His practice as a writer (for so he is styled in Peter Williamson’s Directory) lay chiefly among the very dregs of desperation and poverty, and was withal of such a nature as to afford him the humblest means of subsistence. Being naturally damned, as he himself used to say, with the utmost goodness of heart, he never hesitated at taking any poverty-struck case by the hand that could hold forth the slightest hope of success, and was perfectly incapable of resisting any appeal to his sense of justice, if made in forma pauperis. The greater part of his clients were poor debtors in the Heart of Midlothian, and he was most frequently employed in cases of cessio, for the accomplishment of which he was, from long practice, peculiarly qualified. He had himself a sort of instinctive hatred of the name of creditor, and would have been at any time perfectly willing to fight gratis upon the debtor’s side out of pure amateurship. His idle and debauched habits, also, laid him constantly open to the company of the lowest litigants, who purchased his advice or his opinion, and, in some cases, even his services as an agent, for the paltriest considerations in the shape of liquor; and, unfortunately, he did not possess sufficient resolution to withstand such temptations—his propensity for social enjoyments, which latterly became quite ungovernable, disposing him to make the greatest sacrifices for its gratification.

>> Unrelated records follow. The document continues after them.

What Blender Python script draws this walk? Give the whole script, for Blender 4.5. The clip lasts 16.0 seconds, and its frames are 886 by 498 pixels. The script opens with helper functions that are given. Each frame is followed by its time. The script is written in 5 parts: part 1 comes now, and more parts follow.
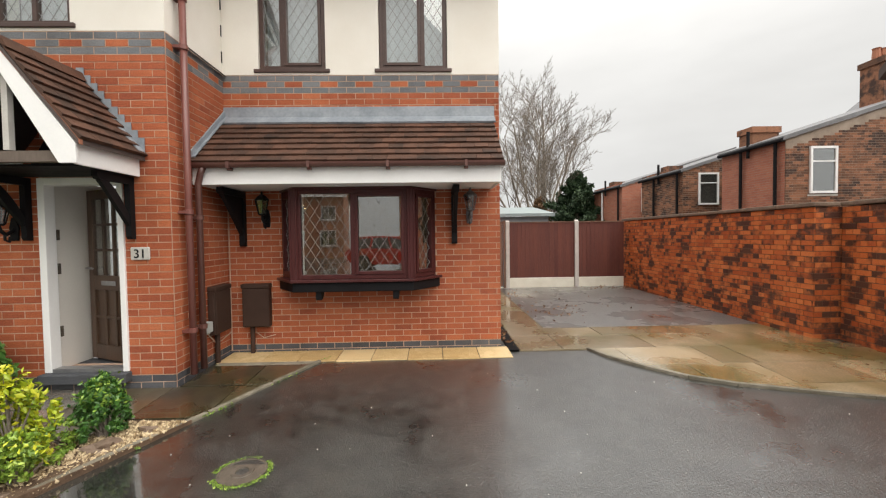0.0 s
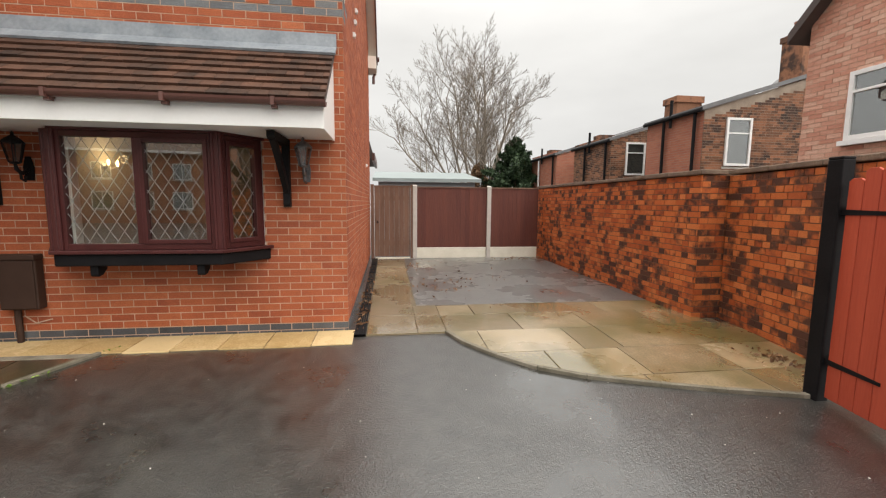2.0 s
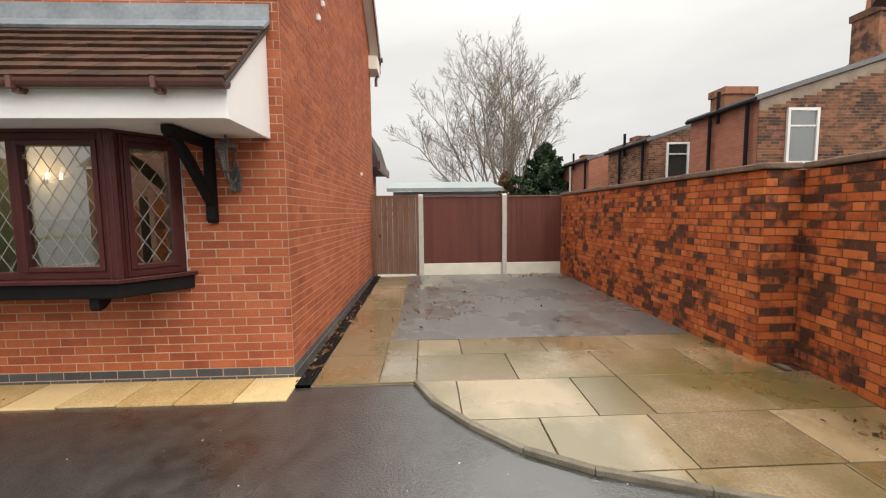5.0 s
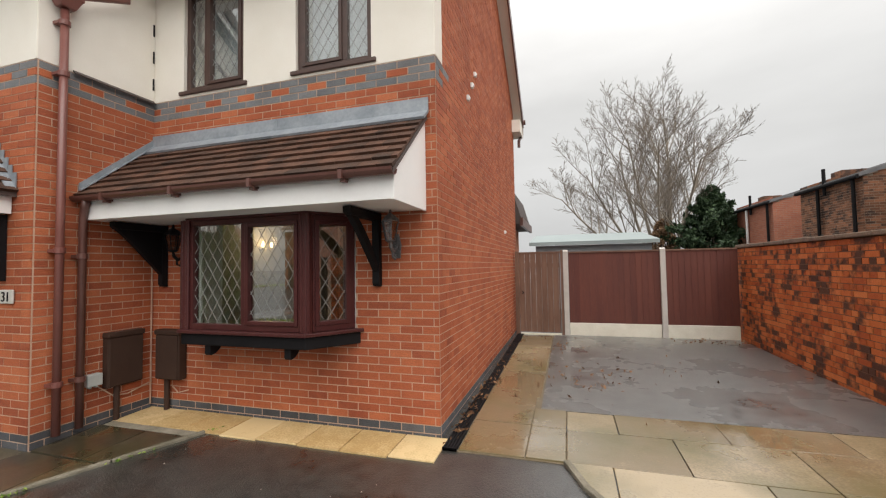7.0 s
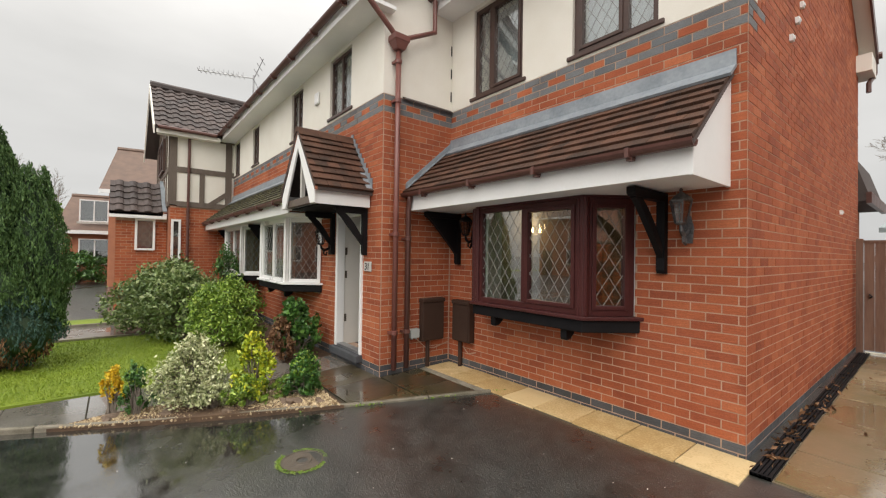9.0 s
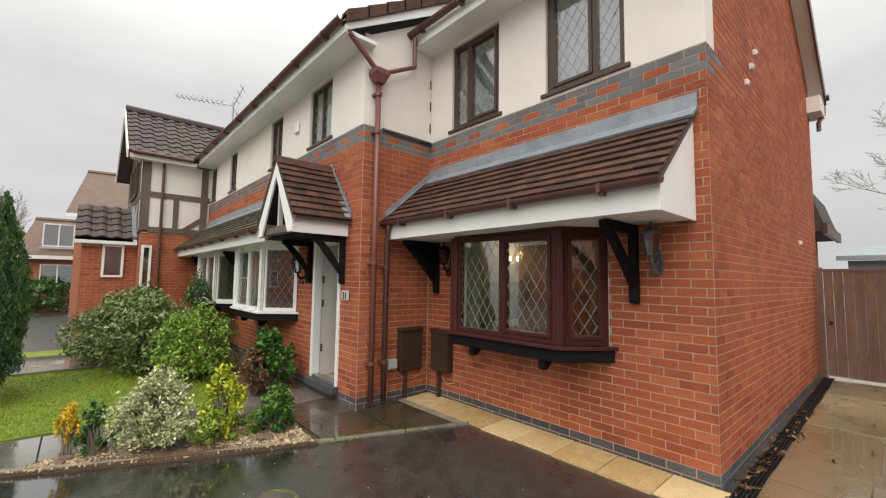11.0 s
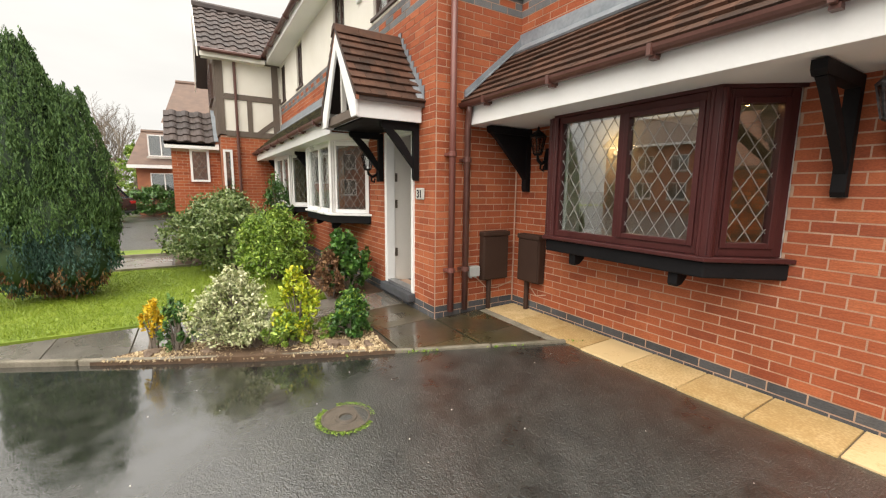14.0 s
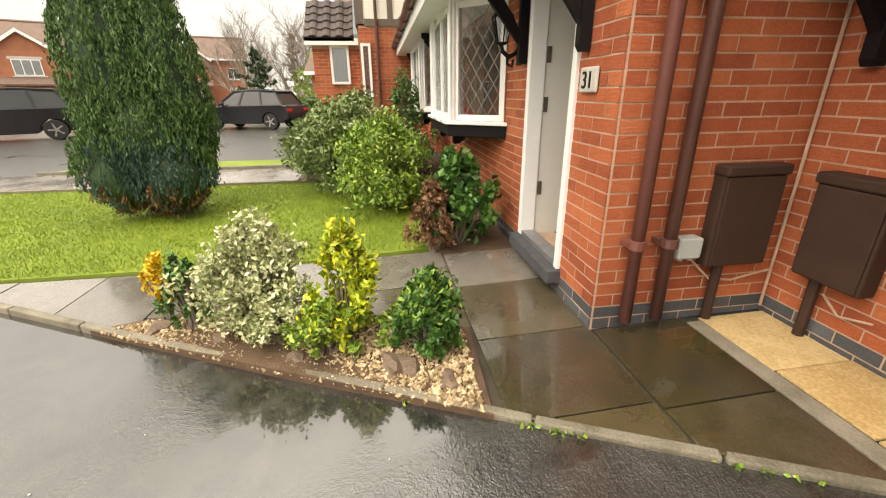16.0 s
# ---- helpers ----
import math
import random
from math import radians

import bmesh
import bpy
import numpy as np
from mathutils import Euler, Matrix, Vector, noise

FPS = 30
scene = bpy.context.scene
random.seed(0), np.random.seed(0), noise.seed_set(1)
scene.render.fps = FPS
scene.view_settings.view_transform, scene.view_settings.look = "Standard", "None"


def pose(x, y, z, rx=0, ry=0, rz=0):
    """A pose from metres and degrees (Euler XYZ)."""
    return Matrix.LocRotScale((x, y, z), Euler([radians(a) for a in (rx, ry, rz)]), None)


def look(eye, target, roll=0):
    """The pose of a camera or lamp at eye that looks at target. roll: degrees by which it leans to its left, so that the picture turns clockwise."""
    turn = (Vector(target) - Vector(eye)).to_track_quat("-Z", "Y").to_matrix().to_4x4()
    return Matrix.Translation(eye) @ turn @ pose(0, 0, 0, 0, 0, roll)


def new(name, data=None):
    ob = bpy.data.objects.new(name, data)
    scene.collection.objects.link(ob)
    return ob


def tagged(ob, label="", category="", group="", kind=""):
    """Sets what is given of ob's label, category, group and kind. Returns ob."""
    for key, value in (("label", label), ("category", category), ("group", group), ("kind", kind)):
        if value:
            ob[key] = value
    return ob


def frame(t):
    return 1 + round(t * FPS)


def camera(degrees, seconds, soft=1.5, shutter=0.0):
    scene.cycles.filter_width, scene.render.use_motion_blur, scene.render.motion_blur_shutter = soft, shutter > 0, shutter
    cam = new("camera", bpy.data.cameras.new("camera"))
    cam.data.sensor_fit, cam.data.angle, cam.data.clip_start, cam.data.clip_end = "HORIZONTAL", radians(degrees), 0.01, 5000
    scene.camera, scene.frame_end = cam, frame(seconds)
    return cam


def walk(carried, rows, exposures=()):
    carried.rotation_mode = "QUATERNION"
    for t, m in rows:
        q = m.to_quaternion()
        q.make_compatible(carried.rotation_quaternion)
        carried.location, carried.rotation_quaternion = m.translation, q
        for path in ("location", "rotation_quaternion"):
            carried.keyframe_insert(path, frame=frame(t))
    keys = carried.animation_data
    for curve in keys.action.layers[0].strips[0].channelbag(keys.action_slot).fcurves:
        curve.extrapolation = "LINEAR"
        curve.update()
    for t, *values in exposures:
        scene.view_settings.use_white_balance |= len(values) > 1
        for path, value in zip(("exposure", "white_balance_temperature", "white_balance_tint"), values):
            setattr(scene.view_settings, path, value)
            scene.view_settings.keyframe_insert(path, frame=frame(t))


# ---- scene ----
cam = camera(94.8, 16.0, soft=1.2)
METRES, EYE, TILT, LEAN, TURN = 6.32, 1.49, 0.0, 0.0, -1.5
ROWS = [
    (0.0, 0.0, 0.0, 0.0, -0.03, -1.85, 0.81),
    (0.5, 0.0486, 0.0269, -0.0046, -4.44, -3.06, 0.82),
    (1.0, 0.0981, 0.0652, -0.0078, -6.78, -3.45, 0.32),
    (1.5, 0.1543, 0.0986, -0.0066, -7.21, -4.3, -0.22),
    (2.0, 0.2087, 0.1286, -0.0069, -6.16, -6.49, -0.45),
    (2.5, 0.246, 0.1687, -0.0101, -6.88, -7.49, -1.04),
    (3.0, 0.2804, 0.2042, -0.011, -5.62, -8.42, -1.12),
    (3.5, 0.305, 0.2365, -0.0091, -2.62, -8.5, -0.8),
    (4.0, 0.3126, 0.2724, -0.0078, -1.87, -6.77, 0.19),
    (6.5, 0.3251, 0.2923, 0.0029, 5.0, -2.91, 0.41),
    (7.0, 0.3146, 0.2841, 0.0121, 18.52, 2.45, 0.98),
    (7.5, 0.3064, 0.2755, 0.0126, 31.54, 4.6, 0.56),
    (8.0, 0.3021, 0.2686, 0.0131, 40.86, 4.3, -0.18),
    (8.5, 0.2971, 0.2638, 0.0104, 47.87, 2.04, -0.93),
    (9.0, 0.2869, 0.2591, 0.0062, 52.67, 0.75, -0.84),
    (9.5, 0.2885, 0.2607, 0.0126, 49.46, 4.14, -1.48),
    (12.0, 0.2909, 0.258, 0.0139, 50.16, 4.14, -0.44),
    (12.5, 0.2876, 0.2603, 0.0106, 50.68, 2.47, -0.62),
    (13.0, 0.2715, 0.2662, 0.0047, 52.96, -0.71, -0.42),
    (13.5, 0.2294, 0.2849, -0.0016, 55.16, -5.03, -0.57),
    (14.0, 0.1753, 0.3197, -0.0119, 60.2, -8.42, -0.66),
    (14.5, 0.1093, 0.3577, -0.017, 68.0, -11.19, -0.39),
    (15.0, 0.0349, 0.3977, -0.0205, 74.58, -14.29, -0.26),
    (15.5, -0.0398, 0.4374, -0.0239, 83.64, -16.16, 0.14),
    (16.0, -0.1206, 0.4779, -0.031, 82.99, -20.92, 0.56),
]
walk(cam, [(t, pose(0, 0, EYE, TILT, LEAN, TURN) @ pose(METRES * x, METRES * y, METRES * z, 90 + pitch, roll, yaw)) for t, x, y, z, yaw, pitch, roll in ROWS],
     exposures=((0.0, 0.35, 6800, 10), (4.0, 0.38, 6900, 10), (6.5, 0.3, 6800, 10), (7.5, 0.1, 6650, 10), (9.0, 0.15, 6800, 10), (12.5, 0.08, 6700, 10), (13.5, 0.4, 7000, 10), (14.5, 0.75, 7100, 10), (16.0, 0.85, 7800, 10)))

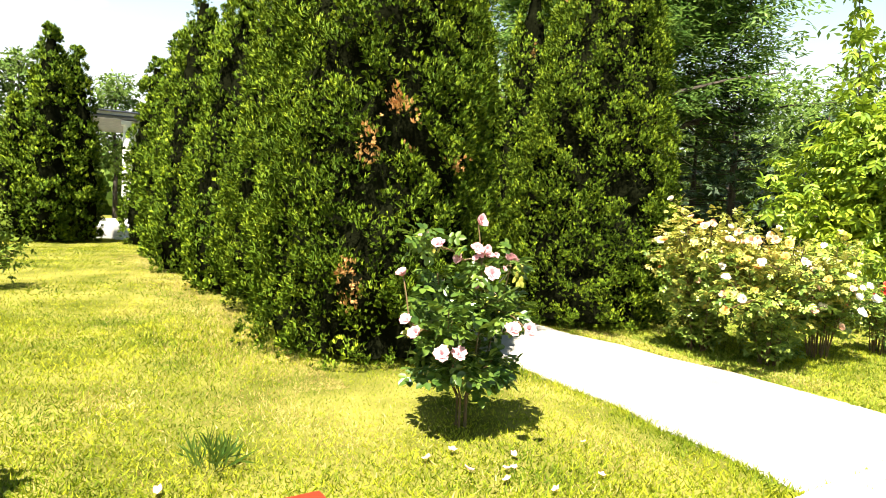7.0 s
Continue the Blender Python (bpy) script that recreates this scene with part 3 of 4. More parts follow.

Yet this man, wretched as he eventually was, possessed a perfect knowledge of the law of Scotland, besides a great degree of professional cleverness; and, what with his experience under Mr. Crosbie, and his having been so long a hanger-on of the Court, was considered one of the best agents that could be employed in almost any class of cases. It is thought by many of his survivors that, if his talents had been backed by steadiness of application, he might have attained to very considerable eminence. At least, it has been observed, that many of his contemporaries, who had not half of his abilities, by means of better conduct and greater perseverence, have risen to enviable distinction. Mr. Crosbie always put great reliance in him, and sometimes intrusted him with important business; and H—— has even been seen to destroy a paper of Mr. Crosbie’s writing, and draw up a better himself, without incurring the displeasure which such an act of disrespect seemed to deserve. The highest compliment, however, that could be paid to Mr. H——’s abilities, was the saying of an old man, named Nicol,[12] a native of that litigious kingdom, Fife, who, for a long course of years, pestered the Court, in forma pauperis, with a process about a dunghill, and who at length died in Cupar jail—where he had been disposed, for some small debt, by a friend, just, as was asserted, to keep him out of harm’s way. Old John used to treat H—— in Johnnie Dowie’s, and get, as he said, the law out o’ him for the matter of a dram. He declared that “he would not give H——’s drunken glour at a paper for the serious opinions of the haill bench!”